On September 15, 1830, he was married to Harriet Amelia Kane (1810–1846), daughter of John Kane and Maria (née Codwise) Kane. Together, they were the parents of six children, including:

- John Walter Wood (1831–1905), who married Sabina Redmond (1836–1905), sister of Goold H. Redmond and Annie Redmond Cross.
- Charlotte Matilda Wood (b. 1832), who married the Rev. Edward Bell, Vicar of Wakefield.
- Elizabeth Dennistoun Wood (1836–1909), who married her second cousin, Thomas Leiper Kane, son of John Kintzing Kane, a United States District Court judge (his father was a first cousin of her mother).
- Harriet Maria Wood (1838–1904), who died unmarried.
- William Wood Jr. (1841–1867)
- Helen Kane Wood (1843–1919), who married George Burghall Watts Jr.

After his first wife's death giving birth to their seventh child, he remarried to Margaret Lawrence (1823–1871), the daughter of James Van Horne Lawrence and Emily Augusta (née Kane) Lawrence. Together, they were the parents of four children, including:

- Dennistoun Wood (d. 1904), who married Edith Phillips, daughter of Howard C. Phillips, on January 2, 1875.
- Chalmers Wood (1856–1924), who married Ellen Appleton Smith, daughter of John Cotton Smith.
- Henry Duncan Wood, who married Ellen E. Pulsifer, daughter of William H. Pulsifer of St. Louis, Missouri, on April 24, 1878.
- Van Horne Lawrence Wood (b. 1860), who married Bessie Dora Biggs.

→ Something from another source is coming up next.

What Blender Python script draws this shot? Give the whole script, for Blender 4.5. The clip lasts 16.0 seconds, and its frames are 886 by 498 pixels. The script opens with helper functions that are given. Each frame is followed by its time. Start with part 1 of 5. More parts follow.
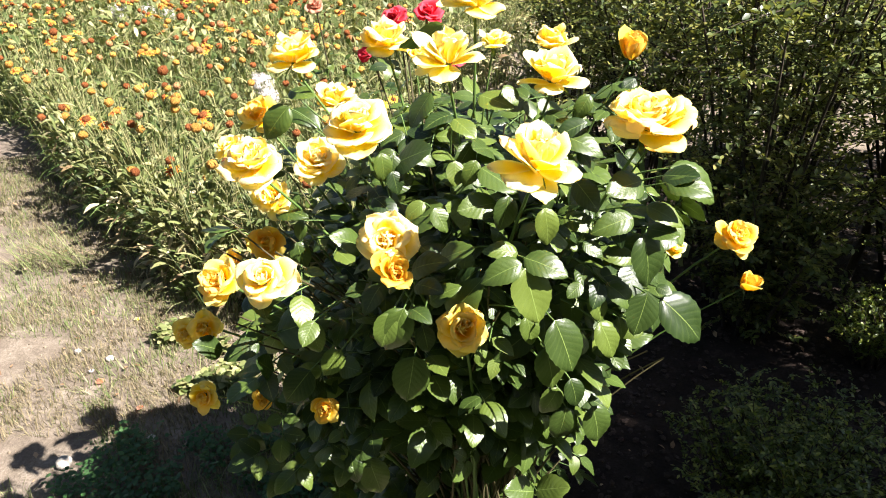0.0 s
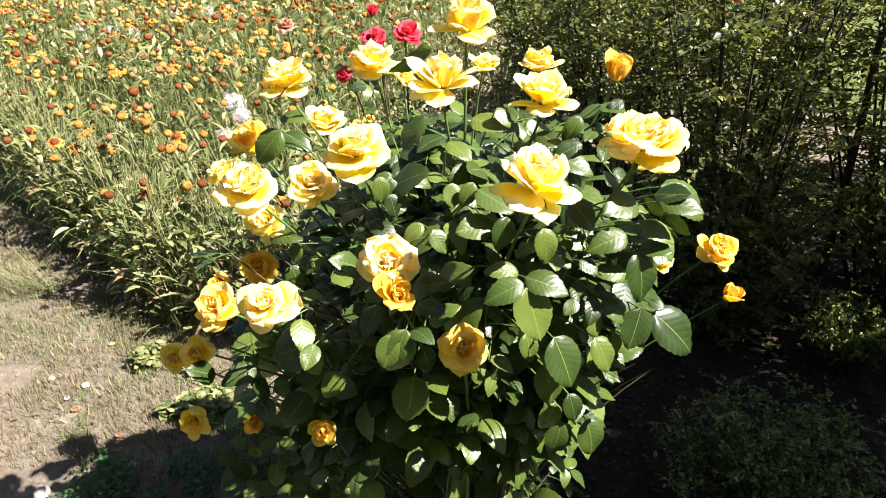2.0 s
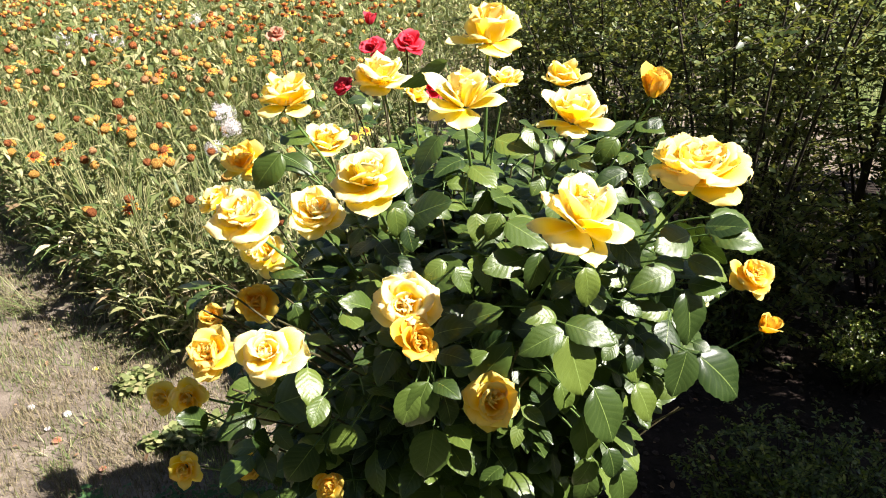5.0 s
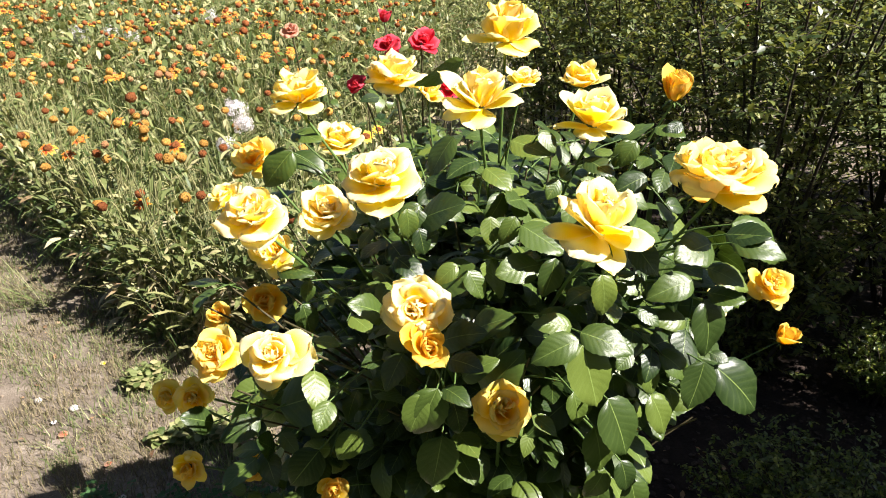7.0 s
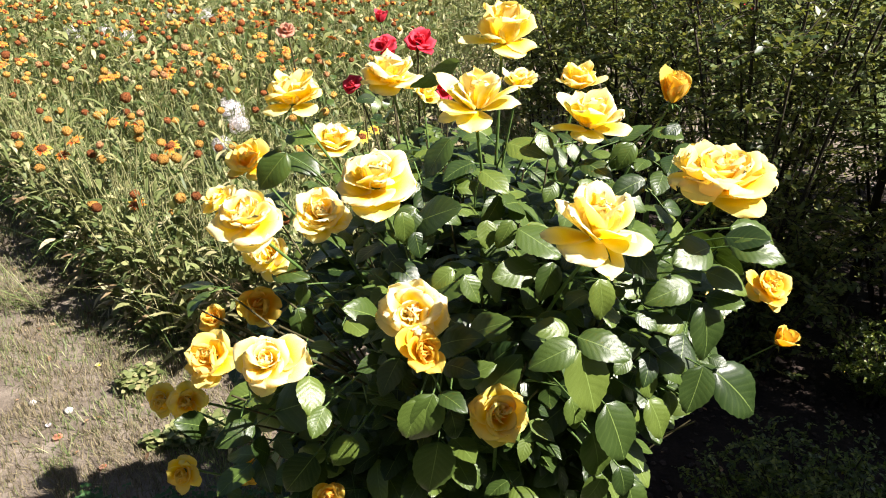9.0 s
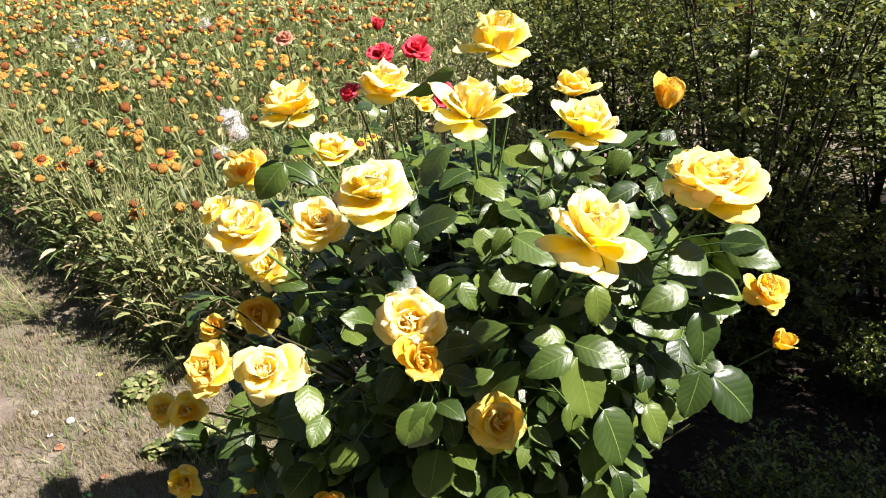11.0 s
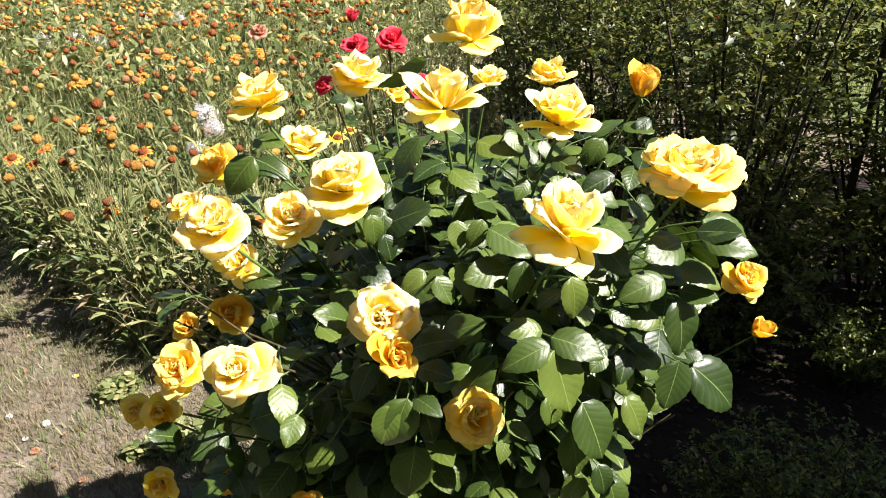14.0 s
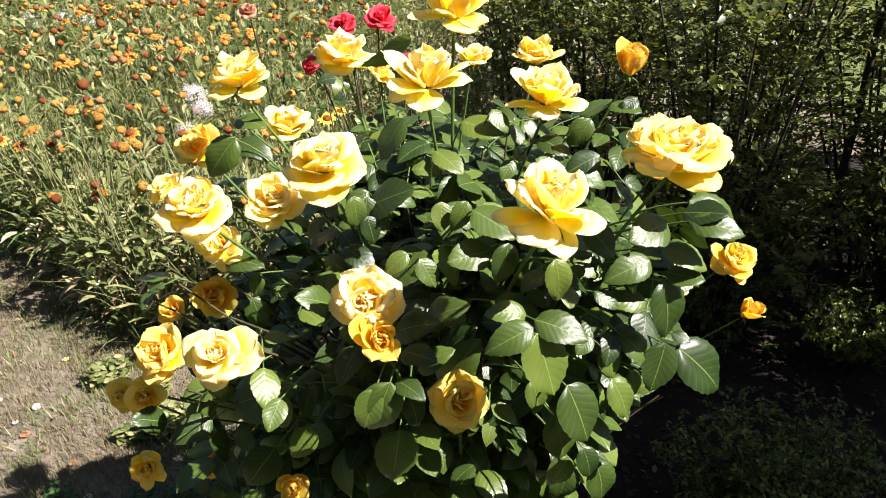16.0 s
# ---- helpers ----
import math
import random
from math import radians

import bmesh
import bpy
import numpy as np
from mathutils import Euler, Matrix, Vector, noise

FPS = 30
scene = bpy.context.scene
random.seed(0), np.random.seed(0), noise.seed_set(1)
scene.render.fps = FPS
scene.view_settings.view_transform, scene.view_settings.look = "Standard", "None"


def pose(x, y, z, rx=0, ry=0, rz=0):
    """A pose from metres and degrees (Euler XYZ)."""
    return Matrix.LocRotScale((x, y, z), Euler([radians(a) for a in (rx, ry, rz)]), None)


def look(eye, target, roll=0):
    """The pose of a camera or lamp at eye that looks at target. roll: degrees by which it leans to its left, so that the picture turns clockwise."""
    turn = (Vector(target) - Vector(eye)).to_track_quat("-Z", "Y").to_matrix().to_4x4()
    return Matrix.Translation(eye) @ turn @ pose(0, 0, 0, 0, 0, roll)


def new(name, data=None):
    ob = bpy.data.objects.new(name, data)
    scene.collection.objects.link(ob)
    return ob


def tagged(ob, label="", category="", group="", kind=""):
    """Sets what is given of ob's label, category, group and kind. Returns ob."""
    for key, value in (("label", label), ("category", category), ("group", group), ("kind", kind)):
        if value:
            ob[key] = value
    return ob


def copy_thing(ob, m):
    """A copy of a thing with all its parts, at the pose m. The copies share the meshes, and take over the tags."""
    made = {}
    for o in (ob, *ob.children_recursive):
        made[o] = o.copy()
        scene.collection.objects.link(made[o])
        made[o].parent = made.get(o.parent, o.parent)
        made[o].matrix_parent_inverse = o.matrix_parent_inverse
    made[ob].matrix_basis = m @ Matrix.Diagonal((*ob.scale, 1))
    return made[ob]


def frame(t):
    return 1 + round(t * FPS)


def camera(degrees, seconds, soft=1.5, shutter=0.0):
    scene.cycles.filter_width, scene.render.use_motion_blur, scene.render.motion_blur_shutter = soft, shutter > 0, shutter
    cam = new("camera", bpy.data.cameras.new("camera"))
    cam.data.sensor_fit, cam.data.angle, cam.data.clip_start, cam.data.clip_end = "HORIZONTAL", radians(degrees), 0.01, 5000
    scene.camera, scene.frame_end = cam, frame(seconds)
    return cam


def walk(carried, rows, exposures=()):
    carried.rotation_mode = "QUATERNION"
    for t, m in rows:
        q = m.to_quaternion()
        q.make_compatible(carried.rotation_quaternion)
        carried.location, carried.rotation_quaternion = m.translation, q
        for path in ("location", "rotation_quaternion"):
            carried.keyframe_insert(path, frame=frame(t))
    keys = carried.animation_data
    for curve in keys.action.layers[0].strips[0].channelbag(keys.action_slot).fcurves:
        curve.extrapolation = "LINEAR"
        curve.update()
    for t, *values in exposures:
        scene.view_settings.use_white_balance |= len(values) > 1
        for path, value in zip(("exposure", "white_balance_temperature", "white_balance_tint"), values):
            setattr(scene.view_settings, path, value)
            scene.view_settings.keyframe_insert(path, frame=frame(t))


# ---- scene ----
cam = camera(62.4, 16.0, soft=1.0)
EXPOSURES = [(0, 1.98), (1.5, 1.88), (3.5, 1.80), (5, 1.68), (7.5, 1.58), (16, 1.53)]
PATH = [
    (0, (0.014, -0.027, 1.389), (-0.016, 1.75, 0.472), -2.5),
    (0.5, (0.015, -0.034, 1.391), (0.023, 1.744, 0.476), -2.9),
    (1, (0.019, -0.04, 1.397), (0.052, 1.757, 0.519), -2.8),
    (1.5, (0.01, -0.04, 1.403), (0.052, 1.757, 0.526), -3.3),
    (2, (-0.027, -0.035, 1.405), (0.036, 1.757, 0.519), -2.4),
    (2.5, (-0.058, -0.023, 1.4), (0.094, 1.725, 0.441), -2.5),
    (3, (-0.063, 0.006, 1.406), (0.044, 1.774, 0.476), -2.9),
    (3.5, (-0.068, 0.045, 1.403), (0.052, 1.818, 0.486), -1.3),
    (4, (-0.062, 0.058, 1.401), (0.066, 1.831, 0.486), -1.4),
    (4.5, (-0.057, 0.064, 1.397), (0.051, 1.862, 0.527), -1.7),
    (5, (-0.063, 0.079, 1.394), (0.034, 1.876, 0.522), -2.3),
    (7.5, (-0.065, 0.1, 1.388), (-0.005, 1.899, 0.517), -1.3),
    (8, (-0.066, 0.101, 1.389), (-0.016, 1.902, 0.52), -1.3),
    (8.5, (-0.067, 0.107, 1.389), (0.009, 1.909, 0.523), -1.0),
    (9, (-0.063, 0.11, 1.389), (0.015, 1.907, 0.515), -1.5),
    (11.5, (-0.055, 0.107, 1.395), (0.028, 1.91, 0.534), -2.4),
    (12, (-0.05, 0.115, 1.392), (0.061, 1.907, 0.512), -2.6),
    (12.5, (-0.053, 0.116, 1.391), (0.049, 1.906, 0.505), -2.7),
    (13, (-0.046, 0.117, 1.39), (0.072, 1.907, 0.507), -2.7),
    (13.5, (-0.049, 0.12, 1.388), (0.075, 1.908, 0.501), -2.2),
    (14, (-0.048, 0.121, 1.387), (0.074, 1.912, 0.507), -2.5),
    (14.5, (-0.039, 0.126, 1.384), (0.098, 1.9, 0.47), -2.7),
    (15, (-0.042, 0.126, 1.384), (0.074, 1.902, 0.471), -2.5),
    (15.5, (-0.04, 0.129, 1.383), (0.068, 1.9, 0.461), -2.8),
    (16, (-0.035, 0.13, 1.382), (0.097, 1.898, 0.456), -2.5),
]
walk(cam, [(t, look(eye, target, roll)) for t, eye, target, roll in PATH], EXPOSURES)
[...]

After the death of his second wife, he married thirdly to Helen Mason, daughter of Henry Mason and Lydia (née James) Mason, on December 6, 1883.

Wood died on October 1, 1894, at 4 West 18th Street, his home in New York City. After a funeral at the Collegiate Reformed Church, he was buried at Green-Wood Cemetery in Brooklyn.